Hmmm... beyond our initial insert of a row that contains amounts and counts that are mostly zero (16 different NUMBER columns), we update these counters over time (and only the NUMBER columns). Going from the native numeric storage representation of "Oracle's zero" to a non-zero amount may be eventually biting us and causing the migration it appears (I say this only after recently re-learning Oracle's native representation in base 10 exponent format). And here I was thinking I had "initialized" the storage of the zero columns enough to prevent unreasonable row migration (based on whimsy, apparently). "1" takes twice as many bytes to store as "0"!
Oh it's dangerous to Not Know Things.
-john
-----Original Message-----
From: oracle-l-bounce_at_freelists.org
[mailto:oracle-l-bounce_at_freelists.org] On Behalf Of Mark W. Farnham
Sent: Wednesday, September 26, 2012 1:38 PM
To: jonathan_at_jlcomp.demon.co.uk; oracle-l_at_freelists.org
Subject: RE: unexpected heavy buffered IO during partition bitmap index
rebuild
Brilliant. One slight nit though, I think. I believe the one step away bit is correct regarding the first migrated row piece, but that it is possible for a row to be both migrated and chained. I hope that is an edge case for most people.
I have not tested this recently, but I *think* it has to be true. Still, they shouldn't need more than one forwarding reference per row piece.
When the final length of a column that starts out null (or with a currently short dummy default) is predictable within a reasonable range, row migration can be mitigated by making the default value understood to be a dummy a length somewhere in the upper half of the range of final sizes. Whether this turns out to be convenient depends on many things.
Quite possibly JL's soon to be published code is even better or can be used
to predict what a useful default length might be for columns in future rows
as well as a smart pctfree.
Of course if the variation in row length is due to the growth of numbers in
length as numbers get farther away from zero, you cannot really set
artificial defaults for that. Fortunately most of the time the bulk of the
row vsize change is due to non-numeric values.
Good luck.
-----Original Message-----
From: oracle-l-bounce_at_freelists.org
[mailto:oracle-l-bounce_at_freelists.org]
On Behalf Of Jonathan Lewis
Sent: Wednesday, September 26, 2012 4:04 PM
To: oracle-l_at_freelists.org
Subject: Re: unexpected heavy buffered IO during partition bitmap index
rebuild
Comments in-line
Regards
Jonathan Lewis
http://jonathanlewis.wordpress.com/all_postings
Author: Oracle Core (Apress 2011)
http://www.apress.com/9781430239543
- Original Message ----- From: "Tornblad, John" <JTornblad_at_emdeon.com> To: <oracle-l_at_freelists.org> Sent: Wednesday, September 26, 2012 8:06 PM Subject: RE: unexpected heavy buffered IO during partition bitmap index rebuild
| Thanks very much for the responses.
|
| Upon examination of chained rows it appears this is a HUGE difference
| between the two segments... as it turns out the segment/partition with
| great bitmap index rebuild performance has ZERO chained rows... while
| the segment/partition with poor bitmap index rebuild performance has
| 35% of its rows chained/migrated. Whoops! Thought we already looked
| at that.
"However, to get 6.7M random I/Os in 19M rows my initial thought was perhaps the data load does something like:" -- that's not a coincidence then.
|
| I think we have "migrated" rows (which I think are rows that grew to
be
| bigger than a block over time)
Not quite right - migrated rows are small enough to fit in a block, but were too big to fit the space that was available in the block at the moment they were updated.

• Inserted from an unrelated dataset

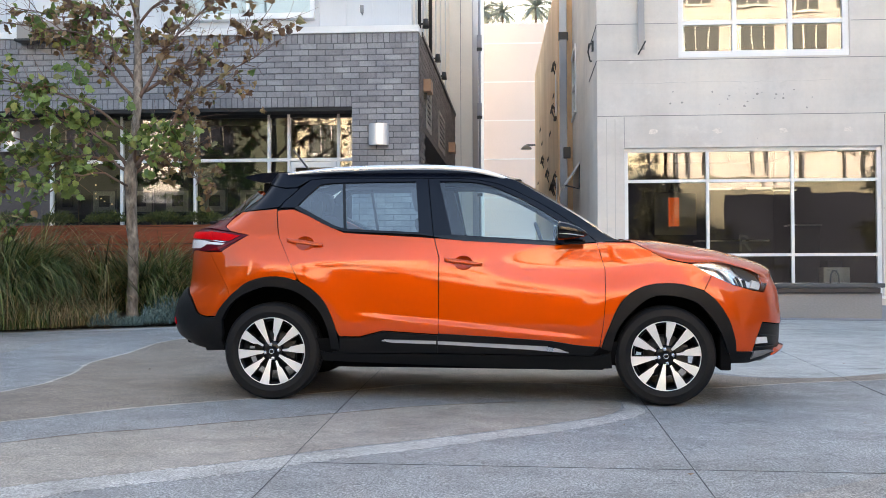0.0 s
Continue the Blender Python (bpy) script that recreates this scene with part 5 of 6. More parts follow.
    for pts, r0, r1, n, lv, green in plan:
        line = limb(pts, r0, r1)
        for k in range(round(n * 1.4)):
            i = random.randrange(len(line) // 4, len(line))
            d = (line[i] - line[max(0, i - 2)]).normalized() + Vector((random.gauss(0, 0.6), random.gauss(0, 0.6), random.gauss(0.1, 0.5)))
            tw = wander(line[i], d, random.uniform(0.25, 0.95), 5, 0.24)
            tube(limbs_bm, tw, [0.0055, 0.005, 0.004, 0.003, 0.0025, 0.0015], 4, cap=False)
            if random.random() < 0.9:
                t2 = wander(tw[2], d + Vector((random.gauss(0, 0.7), random.gauss(0, 0.7), random.gauss(0, 0.7))), random.uniform(0.14, 0.42), 3, 0.3)
                tube(limbs_bm, t2, [0.003, 0.0025, 0.002, 0.0012], 4, cap=False)
                twigs.append((t2, max(1, lv // 2), green))
            twigs.append((tw, lv, green))
    for tw, lv, green in twigs:
        # leaves hang in small bunches
        at = tw[random.randrange(1, len(tw))]
        count = random.gauss(lv * 1.8, 2) if green > 0.4 else random.gauss(lv * 1.0, 1.4) if random.random() < 0.72 else 0
        for k in range(max(0, round(count))):
            if k % 4 == 0:
                at = tw[random.randrange(1, len(tw))]
            p = at + Vector((random.gauss(0, 0.035), random.gauss(0, 0.035), random.gauss(-0.02, 0.035)))
            if random.random() < green:
                leaf(leaves, p, random.uniform(0.06, 0.13), 0.35, 0, 0.3)
            else:
                leaf(leaves, p, random.uniform(0.045, 0.11), 1.5, 1, random.uniform(0.5, 1.3))
    part("limb", limbs_bm, M_TWIG, tree, "bare brown limbs and twigs", True)
    part("crown", leaves, [M_LEAF_GREEN, M_LEAF_DRY], tree, "sparse crown of green and dry lobed leaves")
    return tree


def blade(bm, foot, d, length, width, bend, mi):
    """One strap leaf that rises and arches over."""
    p, up = Vector(foot), Vector((0, 0, 1))
    h = Vector((d[0], d[1], 0)).normalized()
    side = Vector((-h[1], h[0], 0))
    rows, a, n = [], random.uniform(0.04, 0.62), 6
    for k in range(n + 1):
        t = k / n
        w = width * (1 - t ** 2.5) * 0.5 + 0.0006
        rows.append([bm.verts.new(p + side * w * e) for e in (-1, 1)])
        p = p + (up * math.cos(a) + h * math.sin(a)) * length / n
        a += bend / n * (0.5 + t)
    for r, s in zip(rows, rows[1:]):
        f = bm.faces.new((r[0], r[1], s[1], s[0]))
        f.material_index, f.smooth = mi, True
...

| It could be that the migrated rows
| are *also* triggering an access path issue during the bitmap index
| rebuild itself, so we could have a bad interaction between these two
| specific things. Having 35% of the rows migrated doesn't sound like a
| crisis per se but
There is no "access path" effect, Oracle is doing a table scan, but when it
creates the index it needs the rowid it has just acquired and the data from
the migrated row AT THE SAME TIME, so it has to follow the pointer.
This
is different from a simple query where Oracle (usually) doesn't have to
report the rowid, which means it can simply wait until it reaches the relocated row before reporting it.
| I am worried if they are being migrated multiple times
Migrated rows can only be "one step away". The original location holds a
rowid that points to the actual location of the WHOLE row. If the row migrates a second time the WHOLE row migrates again and the pointer at the original location points to the latest location, you don't get a chain of pointers.
|
| Our PCTFREE was 40% on these segments. I think the immediate
| calculation to be done is: about how big are our rows when they start
| life, and then how big are they growing to over time (up to 6 months
for
| our oldest updates)? I suppose the way to get about this is brute
| force: see how much space a set of "baby rows" takes up vs. an equal
set
| (in cardinality) of "geezer rows". If there are any better tools /
| methods to conduct this analysis, I'd appreciate hearing about it.
Coincidentally I was looking at a piece of code I wrote about 20 years ago (Oracle 6) to do exactly this, and thinking I really ought to publish it. I'll see if I can publish it tomorrow night (i.e. about 24 hours from now).